**WHAT YOU HAVE TO DO**
In your copy, include every line of the listing below exactly but none of the pictures.

**MATERIAL PROVIDED**
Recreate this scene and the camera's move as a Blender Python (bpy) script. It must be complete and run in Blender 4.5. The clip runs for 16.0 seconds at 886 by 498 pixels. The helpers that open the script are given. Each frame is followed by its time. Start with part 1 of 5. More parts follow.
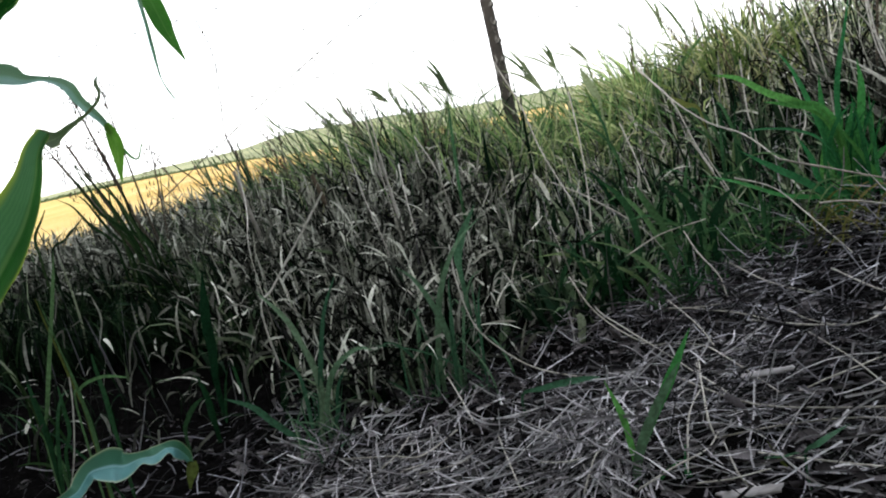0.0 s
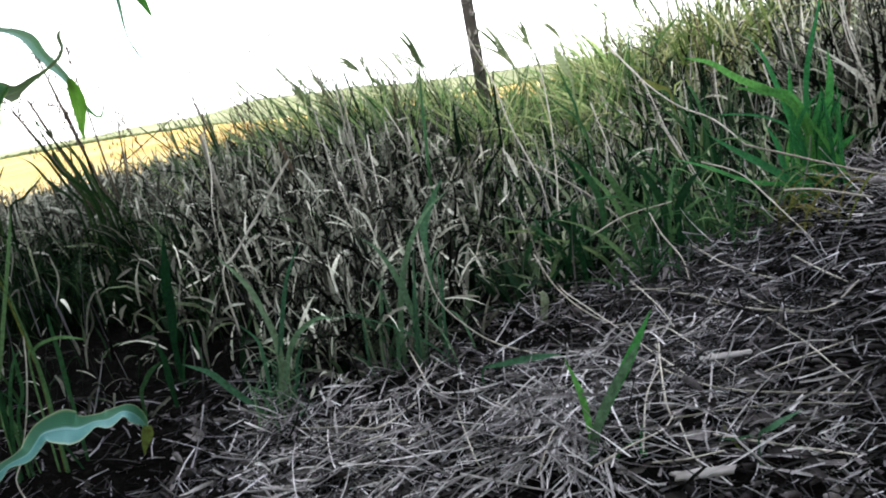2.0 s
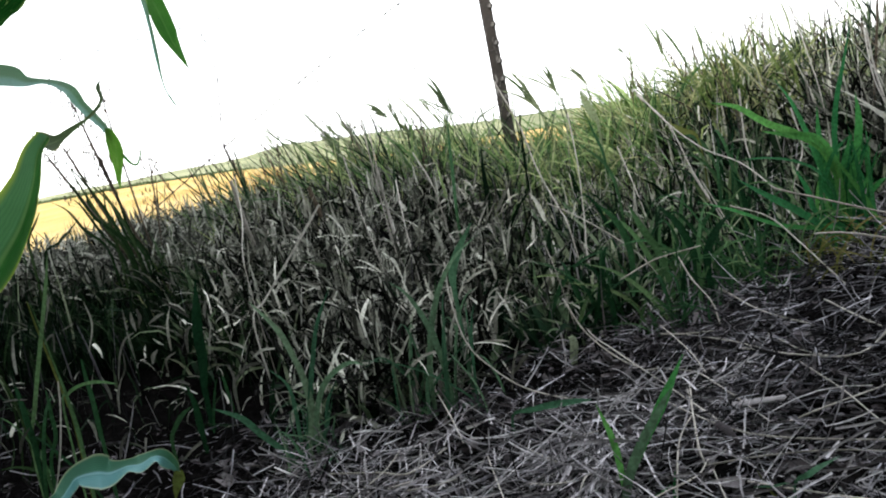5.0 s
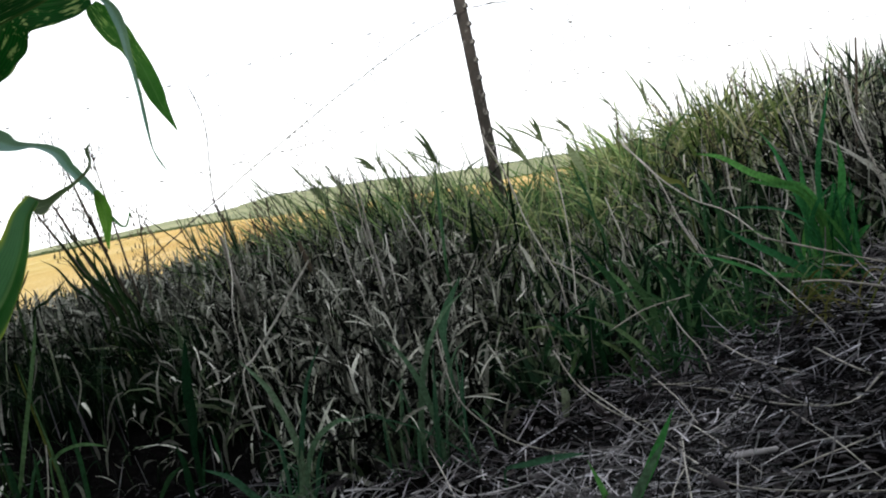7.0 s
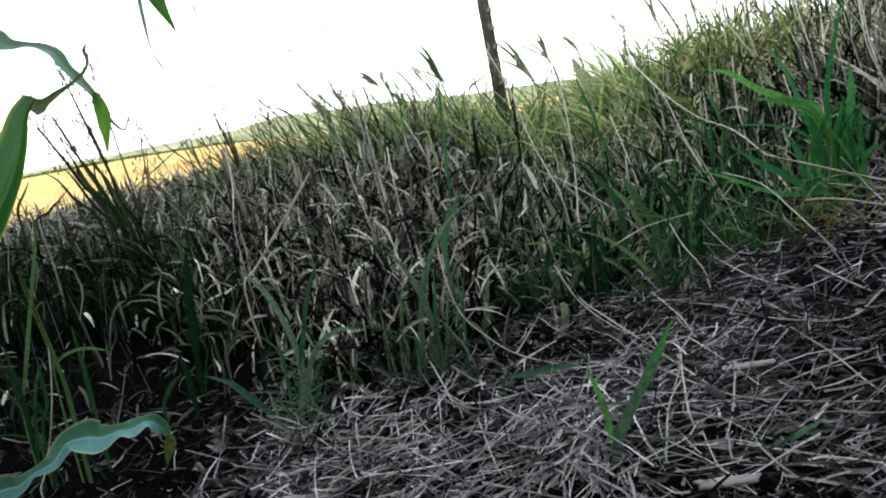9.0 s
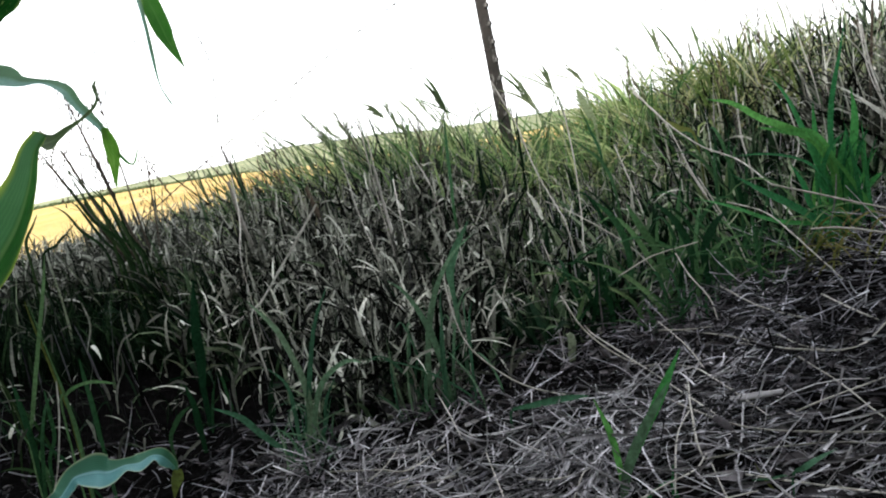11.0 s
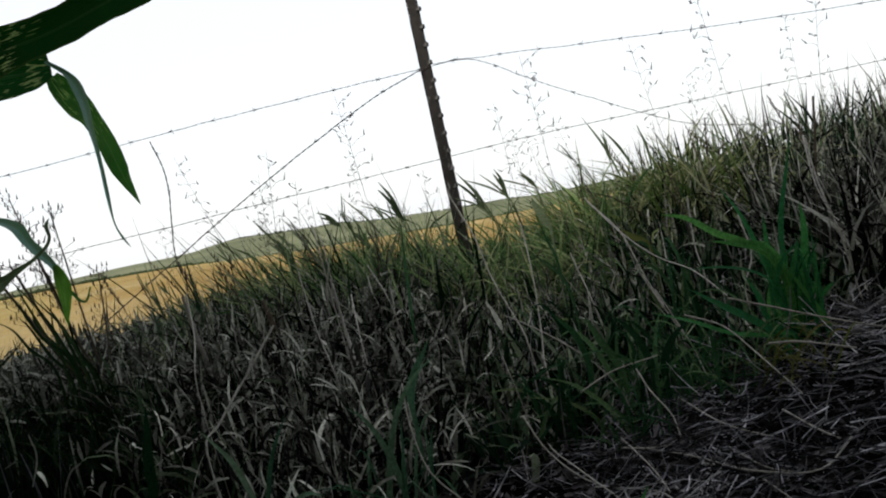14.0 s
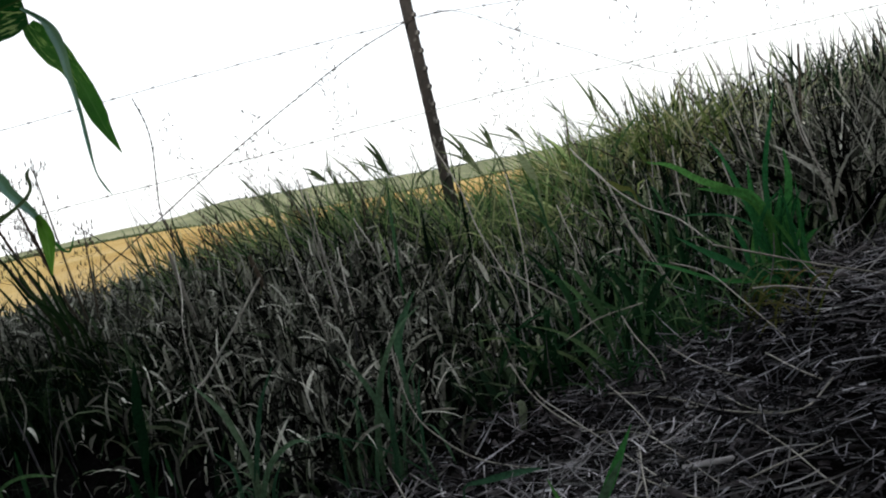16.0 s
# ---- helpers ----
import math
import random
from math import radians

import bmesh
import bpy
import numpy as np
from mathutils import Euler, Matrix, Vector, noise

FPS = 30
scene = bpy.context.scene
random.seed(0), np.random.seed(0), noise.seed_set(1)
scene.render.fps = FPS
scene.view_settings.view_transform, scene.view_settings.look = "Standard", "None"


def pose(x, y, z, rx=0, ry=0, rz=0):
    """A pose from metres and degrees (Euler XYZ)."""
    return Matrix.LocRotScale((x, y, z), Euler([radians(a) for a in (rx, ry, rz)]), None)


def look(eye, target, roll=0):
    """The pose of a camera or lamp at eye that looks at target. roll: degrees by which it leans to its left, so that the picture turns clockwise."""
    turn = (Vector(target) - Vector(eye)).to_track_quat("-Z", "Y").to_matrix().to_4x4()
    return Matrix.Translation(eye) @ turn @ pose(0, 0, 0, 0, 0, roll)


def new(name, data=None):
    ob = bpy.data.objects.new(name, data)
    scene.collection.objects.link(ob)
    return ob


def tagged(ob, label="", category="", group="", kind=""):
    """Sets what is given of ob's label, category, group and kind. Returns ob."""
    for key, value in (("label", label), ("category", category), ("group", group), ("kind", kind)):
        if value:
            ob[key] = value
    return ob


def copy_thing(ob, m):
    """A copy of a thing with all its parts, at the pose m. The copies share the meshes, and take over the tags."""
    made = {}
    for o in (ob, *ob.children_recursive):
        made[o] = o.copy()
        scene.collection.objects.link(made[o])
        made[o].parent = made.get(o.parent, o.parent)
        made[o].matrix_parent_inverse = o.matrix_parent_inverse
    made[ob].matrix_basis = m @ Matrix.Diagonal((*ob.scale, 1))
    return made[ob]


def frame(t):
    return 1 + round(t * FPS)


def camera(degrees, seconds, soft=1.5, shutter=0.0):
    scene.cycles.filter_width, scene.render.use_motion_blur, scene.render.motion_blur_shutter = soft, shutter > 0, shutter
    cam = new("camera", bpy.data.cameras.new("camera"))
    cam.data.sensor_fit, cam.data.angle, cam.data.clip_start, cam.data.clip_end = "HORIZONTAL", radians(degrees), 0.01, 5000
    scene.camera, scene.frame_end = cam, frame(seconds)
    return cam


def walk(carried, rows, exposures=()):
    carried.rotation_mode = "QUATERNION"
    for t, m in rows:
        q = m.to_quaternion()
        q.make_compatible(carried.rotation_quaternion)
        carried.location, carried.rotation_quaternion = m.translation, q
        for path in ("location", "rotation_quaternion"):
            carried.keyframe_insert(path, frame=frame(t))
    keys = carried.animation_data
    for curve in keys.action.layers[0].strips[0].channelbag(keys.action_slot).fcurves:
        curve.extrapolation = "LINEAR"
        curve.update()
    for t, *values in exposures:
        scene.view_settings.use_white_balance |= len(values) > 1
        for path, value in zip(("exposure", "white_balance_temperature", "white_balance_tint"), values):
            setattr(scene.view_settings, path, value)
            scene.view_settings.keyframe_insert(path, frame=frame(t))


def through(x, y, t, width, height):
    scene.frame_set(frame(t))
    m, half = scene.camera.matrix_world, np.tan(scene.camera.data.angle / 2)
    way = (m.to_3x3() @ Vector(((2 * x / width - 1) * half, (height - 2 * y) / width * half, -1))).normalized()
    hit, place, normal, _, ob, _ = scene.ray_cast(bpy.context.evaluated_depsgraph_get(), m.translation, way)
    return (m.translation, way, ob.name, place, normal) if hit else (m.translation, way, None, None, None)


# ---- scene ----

**SOLUTION TO THIS TASK**
Recreate this scene and the camera's move as a Blender Python (bpy) script. It must be complete and run in Blender 4.5. The clip runs for 16.0 seconds at 886 by 498 pixels. The helpers that open the script are given. Each frame is followed by its time. Start with part 1 of 5. More parts follow.
0.0 s
2.0 s
5.0 s
7.0 s
9.0 s
11.0 s
14.0 s
16.0 s
# ---- helpers ----
import math
import random
from math import radians

import bmesh
import bpy
import numpy as np
from mathutils import Euler, Matrix, Vector, noise

FPS = 30
scene = bpy.context.scene
random.seed(0), np.random.seed(0), noise.seed_set(1)
scene.render.fps = FPS
scene.view_settings.view_transform, scene.view_settings.look = "Standard", "None"


def pose(x, y, z, rx=0, ry=0, rz=0):
    """A pose from metres and degrees (Euler XYZ)."""
    return Matrix.LocRotScale((x, y, z), Euler([radians(a) for a in (rx, ry, rz)]), None)


def look(eye, target, roll=0):
    """The pose of a camera or lamp at eye that looks at target. roll: degrees by which it leans to its left, so that the picture turns clockwise."""
    turn = (Vector(target) - Vector(eye)).to_track_quat("-Z", "Y").to_matrix().to_4x4()
    return Matrix.Translation(eye) @ turn @ pose(0, 0, 0, 0, 0, roll)


def new(name, data=None):
    ob = bpy.data.objects.new(name, data)
    scene.collection.objects.link(ob)
    return ob


def tagged(ob, label="", category="", group="", kind=""):
    """Sets what is given of ob's label, category, group and kind. Returns ob."""
    for key, value in (("label", label), ("category", category), ("group", group), ("kind", kind)):
        if value:
            ob[key] = value
    return ob


def copy_thing(ob, m):
    """A copy of a thing with all its parts, at the pose m. The copies share the meshes, and take over the tags."""
    made = {}
    for o in (ob, *ob.children_recursive):
        made[o] = o.copy()
        scene.collection.objects.link(made[o])
        made[o].parent = made.get(o.parent, o.parent)
        made[o].matrix_parent_inverse = o.matrix_parent_inverse
    made[ob].matrix_basis = m @ Matrix.Diagonal((*ob.scale, 1))
    return made[ob]


def frame(t):
    return 1 + round(t * FPS)


def camera(degrees, seconds, soft=1.5, shutter=0.0):
    scene.cycles.filter_width, scene.render.use_motion_blur, scene.render.motion_blur_shutter = soft, shutter > 0, shutter
    cam = new("camera", bpy.data.cameras.new("camera"))
    cam.data.sensor_fit, cam.data.angle, cam.data.clip_start, cam.data.clip_end = "HORIZONTAL", radians(degrees), 0.01, 5000
    scene.camera, scene.frame_end = cam, frame(seconds)
    return cam


def walk(carried, rows, exposures=()):
    carried.rotation_mode = "QUATERNION"
    for t, m in rows:
        q = m.to_quaternion()
        q.make_compatible(carried.rotation_quaternion)
        carried.location, carried.rotation_quaternion = m.translation, q
        for path in ("location", "rotation_quaternion"):
            carried.keyframe_insert(path, frame=frame(t))
    keys = carried.animation_data
    for curve in keys.action.layers[0].strips[0].channelbag(keys.action_slot).fcurves:
        curve.extrapolation = "LINEAR"
        curve.update()
    for t, *values in exposures:
        scene.view_settings.use_white_balance |= len(values) > 1
        for path, value in zip(("exposure", "white_balance_temperature", "white_balance_tint"), values):
            setattr(scene.view_settings, path, value)
            scene.view_settings.keyframe_insert(path, frame=frame(t))


def through(x, y, t, width, height):
    scene.frame_set(frame(t))
    m, half = scene.camera.matrix_world, np.tan(scene.camera.data.angle / 2)
    way = (m.to_3x3() @ Vector(((2 * x / width - 1) * half, (height - 2 * y) / width * half, -1))).normalized()
    hit, place, normal, _, ob, _ = scene.ray_cast(bpy.context.evaluated_depsgraph_get(), m.translation, way)
    return (m.translation, way, ob.name, place, normal) if hit else (m.translation, way, None, None, None)


# ---- scene ----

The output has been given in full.